Though Messrs. Bloomberg and Doctoroff told reporters they believe the International Olympic Committee would allow the late modification, as was signaled late last week, it was unclear exactly how the committee’s executive board would respond.


What is clear is that 72 hours leading up to the announcement City Hall was engaged in whirlwind negotiations with the Mets and the Yankees – who were generally unhappy tenants of Shea Stadium in the 1970s during the Bronx ballpark’s renovation.


Mr. Bloomberg, fresh from officiating the day before at the wedding of his daughter Emma at his sprawling Westchester home, seemed visibly ex cited by the teams’ cooperation.


“The Yankees and the Mets have put their rivalry aside to make sure that our bid can go forward,” Mr. Bloomberg said.


The mayor shrugged off the suggestion that it would be difficult to convince the International Olympic Committee of a plan that he had long been belittling.


“We went with what we thought was the best chance to get the Olympics. We couldn’t do it. I mean, what are you supposed to do – fall over and give up?” the mayor said. “That’s not what New York is all about.”


The mayor equated it to the four day timeline in which New York emerged as host city for the United Nations. Mr. Doctoroff said he thinks the deal was hammered out in record time – faster than the “96 hours it took to put the U.N. deal together” in 1946, when New York was selected.


Those on hand yesterday said the Willets Point area in Queens, which is now largely industrial, would be built into a thriving enclave and for the 2012 Games could be home to the main “press center” for the Olympics and its International Broadcast Center. The new facility, which would be the stadi um for track and field, the soccer finals, and the opening and closing ceremonies, would also be in an Olympic Park Cluster surrounded by sporting venues for several other events.


A deal with the Yankees, who are also planning a new stadium adjacent to their existing home, is also anticipated in the next week.


Mr. Miller, who had been planning legislation to block the mayor from financing the Jets’ stadium without approval from the City Council, issued a lukewarm statement last night.

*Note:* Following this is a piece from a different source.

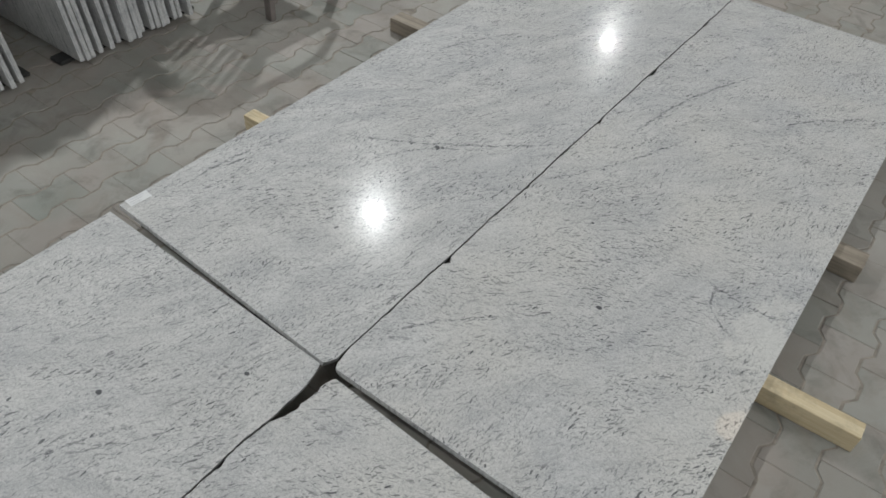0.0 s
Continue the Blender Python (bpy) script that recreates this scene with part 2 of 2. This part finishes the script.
def timber(name, light, dark, length_axis=0):
    m, nt, b = material(name)
    co = nt.nodes.new("ShaderNodeTexCoord").outputs["Object"]
    mp = nt.nodes.new("ShaderNodeMapping")
    s = [60.0, 60.0, 60.0]
    s[length_axis] = 3.0
    mp.inputs["Scale"].default_value = s
    nt.links.new(co, mp.inputs["Vector"])
    g = noise_at(nt, mp.outputs[0], 1.0, 5.0, 0.6, 0.8)
    c = mix(nt, light, dark, ramp(nt, g, [(0.38, 0.0), (0.68, 1.0)]))
    dirt = noise_at(nt, co, 9.0, 5.0, 0.65)
    c = mix(nt, c, (0.13, 0.105, 0.08), ramp(nt, dirt, [(0.52, 0.0), (0.78, 0.7)]))
    nt.links.new(c, b.inputs["Base Color"])
    b.inputs["Roughness"].default_value = 0.72
    bump(nt, b, g, 0.4, 0.002)
    return m


def plain(name, colour, rough, spread=0.25, scale=14.0, metal=0.0):
    m, nt, b = material(name)
    co = nt.nodes.new("ShaderNodeTexCoord").outputs["Object"]
    n = noise_at(nt, co, scale, 6.0, 0.65)
    lo = tuple(v * (1 - spread) for v in colour)
    hi = tuple(min(1.0, v * (1 + spread)) for v in colour)
    nt.links.new(mix(nt, lo, hi, ramp(nt, n, [(0.3, 0.0), (0.7, 1.0)])), b.inputs["Base Color"])
    b.inputs["Roughness"].default_value = rough
    b.inputs["Metallic"].default_value = metal
    bump(nt, b, n, 0.2, 0.002)
    return m


# the third slab's patch is part pale stone, part reflection put into the colour
PALE = [(), ((0.90, 0.915, 0.10, 0.17),), ((-0.955, -2.58, 0.06, 0.14),), ((0.91, -2.25, 0.085, 0.19),)]
PITS = [((-0.394, 0.995, 0.0087), (-0.376, 1.005, 0.0056)), ((0.46, 0.685, 0.0074), (0.26, 1.008, 0.0050)),
        ((-0.418, -0.424, 0.0074), (-0.168, -0.143, 0.0062), (-0.63, -1.985, 0.0060)), ((0.355, -2.79, 0.0058), (0.876, -2.03, 0.0050), (0.835, -1.938, 0.0062))]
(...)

“I hope the mayor’s announcement isn’t too little too late,” he said. “Had the mayor made the right choice of a Queens Olympic stadium much earlier, our bid wouldn’t be threatened by a cobbled-together, Eleventh-hour alternative.”


Another of the four Democratic mayoral hopefuls, Rep. Anthony Weiner of Queens, said the Willets Point stadium, for which he has been fighting since April 2004, was the right choice. Mr. Weiner, whose district also includes part of Brooklyn, said he would “stand with the mayor to make it happen.”